How many lines in the entries below include the string "this"? Answer with the number only.

__Recorded data__:

____

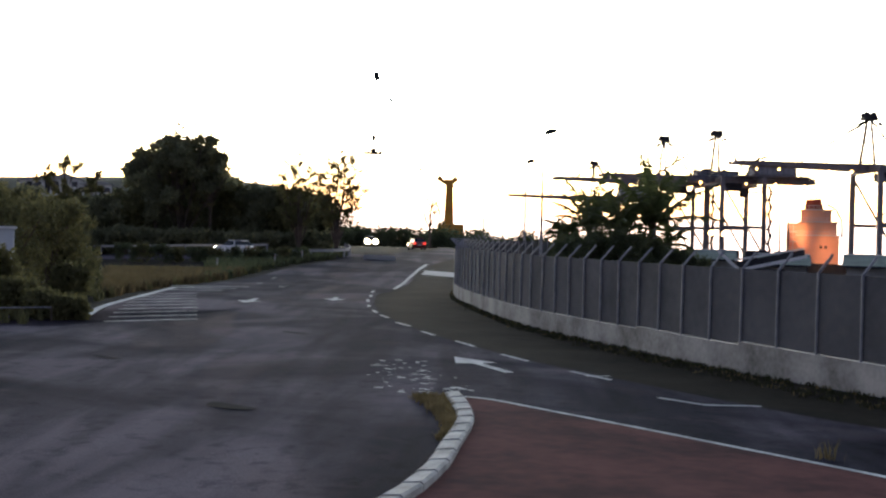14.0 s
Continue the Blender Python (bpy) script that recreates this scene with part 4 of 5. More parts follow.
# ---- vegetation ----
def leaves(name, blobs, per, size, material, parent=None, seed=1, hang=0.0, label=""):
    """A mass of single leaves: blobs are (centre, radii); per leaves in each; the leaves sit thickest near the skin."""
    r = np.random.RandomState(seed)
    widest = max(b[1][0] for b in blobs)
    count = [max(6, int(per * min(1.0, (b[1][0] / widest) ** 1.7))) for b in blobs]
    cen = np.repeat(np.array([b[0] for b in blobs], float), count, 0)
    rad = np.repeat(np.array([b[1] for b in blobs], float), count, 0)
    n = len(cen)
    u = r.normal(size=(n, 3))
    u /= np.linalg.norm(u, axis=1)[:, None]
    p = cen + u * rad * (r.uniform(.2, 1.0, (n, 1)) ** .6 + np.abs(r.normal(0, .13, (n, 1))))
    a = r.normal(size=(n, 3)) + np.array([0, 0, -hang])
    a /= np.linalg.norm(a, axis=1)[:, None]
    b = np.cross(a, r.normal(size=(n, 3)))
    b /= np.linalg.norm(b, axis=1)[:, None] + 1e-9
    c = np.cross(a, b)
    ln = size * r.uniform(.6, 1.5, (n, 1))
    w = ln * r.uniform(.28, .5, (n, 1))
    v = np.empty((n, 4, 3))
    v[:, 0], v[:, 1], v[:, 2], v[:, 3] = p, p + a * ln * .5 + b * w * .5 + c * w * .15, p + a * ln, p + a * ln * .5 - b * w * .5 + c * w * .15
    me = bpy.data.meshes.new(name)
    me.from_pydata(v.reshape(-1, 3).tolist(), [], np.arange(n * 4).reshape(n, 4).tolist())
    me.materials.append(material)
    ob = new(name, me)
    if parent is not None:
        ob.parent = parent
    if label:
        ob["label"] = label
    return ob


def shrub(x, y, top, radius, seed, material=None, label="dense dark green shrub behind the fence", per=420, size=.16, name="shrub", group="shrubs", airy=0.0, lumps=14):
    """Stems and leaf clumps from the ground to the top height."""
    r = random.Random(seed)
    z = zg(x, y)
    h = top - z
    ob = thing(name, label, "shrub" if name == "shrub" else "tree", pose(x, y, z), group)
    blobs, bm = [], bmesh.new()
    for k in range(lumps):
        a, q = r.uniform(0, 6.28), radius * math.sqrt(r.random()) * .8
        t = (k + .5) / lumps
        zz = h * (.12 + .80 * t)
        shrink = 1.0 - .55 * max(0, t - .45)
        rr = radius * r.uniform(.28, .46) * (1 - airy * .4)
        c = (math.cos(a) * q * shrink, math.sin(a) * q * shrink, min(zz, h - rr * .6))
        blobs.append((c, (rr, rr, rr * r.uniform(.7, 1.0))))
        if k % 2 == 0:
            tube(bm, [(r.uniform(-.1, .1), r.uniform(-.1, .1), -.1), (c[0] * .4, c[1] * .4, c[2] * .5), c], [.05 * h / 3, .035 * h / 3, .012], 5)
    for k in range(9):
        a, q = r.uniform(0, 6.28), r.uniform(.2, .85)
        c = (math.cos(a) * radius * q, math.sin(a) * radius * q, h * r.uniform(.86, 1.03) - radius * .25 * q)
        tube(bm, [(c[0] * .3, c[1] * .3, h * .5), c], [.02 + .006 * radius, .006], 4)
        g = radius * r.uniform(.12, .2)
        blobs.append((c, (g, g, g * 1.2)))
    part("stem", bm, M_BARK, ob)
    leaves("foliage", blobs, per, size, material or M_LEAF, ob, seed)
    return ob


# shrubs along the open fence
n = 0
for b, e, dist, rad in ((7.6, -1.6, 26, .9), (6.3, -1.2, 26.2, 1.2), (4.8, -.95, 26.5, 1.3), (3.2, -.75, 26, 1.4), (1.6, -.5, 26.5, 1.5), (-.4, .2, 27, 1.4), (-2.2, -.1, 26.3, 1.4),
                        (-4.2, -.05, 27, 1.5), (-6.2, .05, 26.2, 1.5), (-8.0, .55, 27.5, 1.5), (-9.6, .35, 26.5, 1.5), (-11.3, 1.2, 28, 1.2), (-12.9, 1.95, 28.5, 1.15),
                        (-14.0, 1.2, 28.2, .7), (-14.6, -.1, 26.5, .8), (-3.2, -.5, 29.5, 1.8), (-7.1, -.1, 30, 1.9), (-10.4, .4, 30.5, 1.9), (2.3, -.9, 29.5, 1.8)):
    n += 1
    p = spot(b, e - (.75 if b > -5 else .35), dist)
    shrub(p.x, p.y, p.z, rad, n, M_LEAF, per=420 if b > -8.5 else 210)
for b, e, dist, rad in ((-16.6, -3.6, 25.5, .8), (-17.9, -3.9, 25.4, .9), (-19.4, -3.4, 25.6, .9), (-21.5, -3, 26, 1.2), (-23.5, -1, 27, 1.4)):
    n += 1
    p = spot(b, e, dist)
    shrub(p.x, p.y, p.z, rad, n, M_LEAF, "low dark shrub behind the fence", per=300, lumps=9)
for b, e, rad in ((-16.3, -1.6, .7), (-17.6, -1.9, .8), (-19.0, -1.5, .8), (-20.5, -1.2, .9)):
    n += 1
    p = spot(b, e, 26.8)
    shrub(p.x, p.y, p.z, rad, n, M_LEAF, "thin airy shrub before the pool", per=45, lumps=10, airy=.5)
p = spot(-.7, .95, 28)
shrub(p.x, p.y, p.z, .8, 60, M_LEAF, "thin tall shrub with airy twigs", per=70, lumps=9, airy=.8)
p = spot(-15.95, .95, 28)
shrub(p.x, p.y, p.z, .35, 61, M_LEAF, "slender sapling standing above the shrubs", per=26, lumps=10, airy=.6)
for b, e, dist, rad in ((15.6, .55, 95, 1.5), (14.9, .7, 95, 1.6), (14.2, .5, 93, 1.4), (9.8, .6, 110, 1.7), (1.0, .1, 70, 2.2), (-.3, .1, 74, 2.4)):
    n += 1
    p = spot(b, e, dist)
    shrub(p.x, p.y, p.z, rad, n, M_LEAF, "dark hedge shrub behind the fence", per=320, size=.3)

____

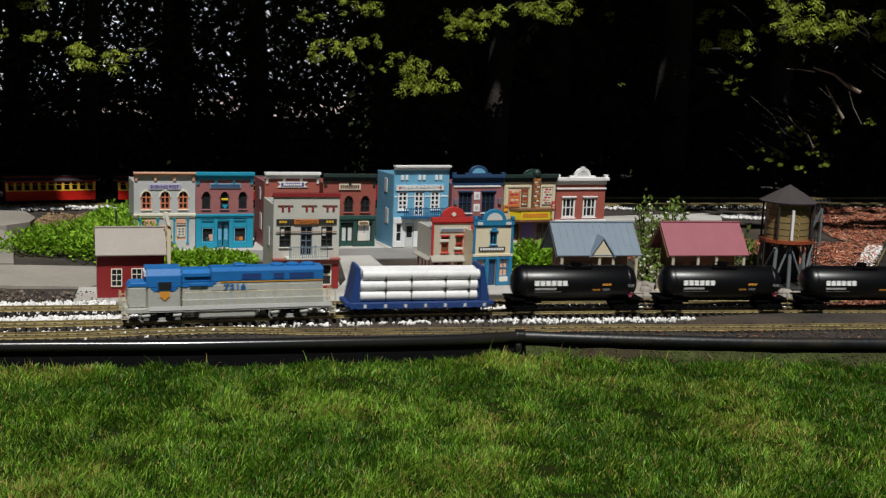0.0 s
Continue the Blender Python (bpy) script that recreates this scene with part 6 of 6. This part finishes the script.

____

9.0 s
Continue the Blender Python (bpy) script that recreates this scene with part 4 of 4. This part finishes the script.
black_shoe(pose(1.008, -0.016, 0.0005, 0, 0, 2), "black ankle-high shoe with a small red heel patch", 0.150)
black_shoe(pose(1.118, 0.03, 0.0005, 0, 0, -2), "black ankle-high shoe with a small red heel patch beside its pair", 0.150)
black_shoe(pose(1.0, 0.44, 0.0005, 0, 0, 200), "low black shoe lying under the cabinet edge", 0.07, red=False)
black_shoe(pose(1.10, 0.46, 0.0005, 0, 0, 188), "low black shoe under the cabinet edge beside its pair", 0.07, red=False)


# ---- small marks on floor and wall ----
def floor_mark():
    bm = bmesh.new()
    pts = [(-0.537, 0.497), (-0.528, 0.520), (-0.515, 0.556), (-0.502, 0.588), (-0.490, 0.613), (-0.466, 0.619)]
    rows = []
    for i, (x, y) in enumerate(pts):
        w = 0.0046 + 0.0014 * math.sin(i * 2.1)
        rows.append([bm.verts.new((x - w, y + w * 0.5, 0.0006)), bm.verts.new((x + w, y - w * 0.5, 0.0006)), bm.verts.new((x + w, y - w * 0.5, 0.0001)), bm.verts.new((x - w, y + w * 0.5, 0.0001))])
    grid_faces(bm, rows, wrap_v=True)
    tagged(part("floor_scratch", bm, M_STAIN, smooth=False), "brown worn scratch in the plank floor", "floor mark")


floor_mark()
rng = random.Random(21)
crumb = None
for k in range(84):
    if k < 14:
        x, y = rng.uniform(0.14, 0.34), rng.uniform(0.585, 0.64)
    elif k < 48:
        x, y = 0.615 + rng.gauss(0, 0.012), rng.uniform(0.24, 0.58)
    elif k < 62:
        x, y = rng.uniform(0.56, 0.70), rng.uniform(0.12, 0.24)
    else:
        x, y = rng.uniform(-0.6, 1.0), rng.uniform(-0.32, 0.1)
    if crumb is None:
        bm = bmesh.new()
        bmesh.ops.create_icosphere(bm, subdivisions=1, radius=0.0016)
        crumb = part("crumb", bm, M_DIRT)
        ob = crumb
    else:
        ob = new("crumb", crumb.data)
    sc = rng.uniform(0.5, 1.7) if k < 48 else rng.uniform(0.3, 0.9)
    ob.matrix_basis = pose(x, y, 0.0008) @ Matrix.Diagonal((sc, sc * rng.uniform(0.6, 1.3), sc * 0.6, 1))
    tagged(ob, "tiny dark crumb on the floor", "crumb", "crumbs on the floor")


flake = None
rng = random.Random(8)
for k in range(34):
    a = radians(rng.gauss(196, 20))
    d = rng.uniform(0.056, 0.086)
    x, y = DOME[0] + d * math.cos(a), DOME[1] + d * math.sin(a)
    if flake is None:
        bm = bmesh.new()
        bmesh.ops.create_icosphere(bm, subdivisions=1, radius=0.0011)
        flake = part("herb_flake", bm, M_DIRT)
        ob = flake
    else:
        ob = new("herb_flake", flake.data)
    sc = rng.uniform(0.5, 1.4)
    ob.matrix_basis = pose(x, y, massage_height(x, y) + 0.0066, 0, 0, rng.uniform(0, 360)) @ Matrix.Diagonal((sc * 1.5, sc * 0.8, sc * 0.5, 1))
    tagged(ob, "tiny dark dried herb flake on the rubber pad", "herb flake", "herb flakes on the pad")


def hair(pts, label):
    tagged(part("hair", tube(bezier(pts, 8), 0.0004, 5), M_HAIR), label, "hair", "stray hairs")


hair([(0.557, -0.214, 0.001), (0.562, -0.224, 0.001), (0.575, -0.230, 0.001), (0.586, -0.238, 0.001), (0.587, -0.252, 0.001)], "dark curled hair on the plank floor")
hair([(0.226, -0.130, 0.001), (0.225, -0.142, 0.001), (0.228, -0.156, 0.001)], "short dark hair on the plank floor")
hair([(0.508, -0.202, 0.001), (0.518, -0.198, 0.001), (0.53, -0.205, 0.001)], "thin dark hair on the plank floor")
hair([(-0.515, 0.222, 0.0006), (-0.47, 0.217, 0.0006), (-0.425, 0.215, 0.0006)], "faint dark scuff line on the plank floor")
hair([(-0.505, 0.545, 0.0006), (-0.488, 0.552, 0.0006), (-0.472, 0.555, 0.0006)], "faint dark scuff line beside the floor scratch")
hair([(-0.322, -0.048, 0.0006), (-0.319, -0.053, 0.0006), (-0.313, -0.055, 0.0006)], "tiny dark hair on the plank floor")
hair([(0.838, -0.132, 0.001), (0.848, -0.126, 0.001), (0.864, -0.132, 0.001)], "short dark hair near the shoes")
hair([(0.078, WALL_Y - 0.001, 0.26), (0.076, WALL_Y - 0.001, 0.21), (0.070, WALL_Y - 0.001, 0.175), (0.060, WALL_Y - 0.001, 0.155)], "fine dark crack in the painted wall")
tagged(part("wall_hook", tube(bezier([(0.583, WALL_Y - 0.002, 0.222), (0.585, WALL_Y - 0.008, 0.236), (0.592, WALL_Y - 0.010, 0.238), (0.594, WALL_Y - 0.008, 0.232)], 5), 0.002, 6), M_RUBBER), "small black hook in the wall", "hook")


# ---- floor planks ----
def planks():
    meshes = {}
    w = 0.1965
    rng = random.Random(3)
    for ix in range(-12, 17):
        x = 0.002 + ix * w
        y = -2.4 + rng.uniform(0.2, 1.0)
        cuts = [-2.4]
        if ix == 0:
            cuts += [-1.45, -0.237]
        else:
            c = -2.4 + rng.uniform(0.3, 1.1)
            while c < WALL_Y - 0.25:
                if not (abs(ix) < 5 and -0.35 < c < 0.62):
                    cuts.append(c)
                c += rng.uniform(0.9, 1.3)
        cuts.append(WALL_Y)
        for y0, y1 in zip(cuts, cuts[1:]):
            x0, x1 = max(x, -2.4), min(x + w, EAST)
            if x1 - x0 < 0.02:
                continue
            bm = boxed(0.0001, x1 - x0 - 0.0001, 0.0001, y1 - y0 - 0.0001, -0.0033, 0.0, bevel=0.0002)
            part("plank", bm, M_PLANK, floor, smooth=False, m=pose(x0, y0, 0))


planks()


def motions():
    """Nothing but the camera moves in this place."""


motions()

____

__The result__:
4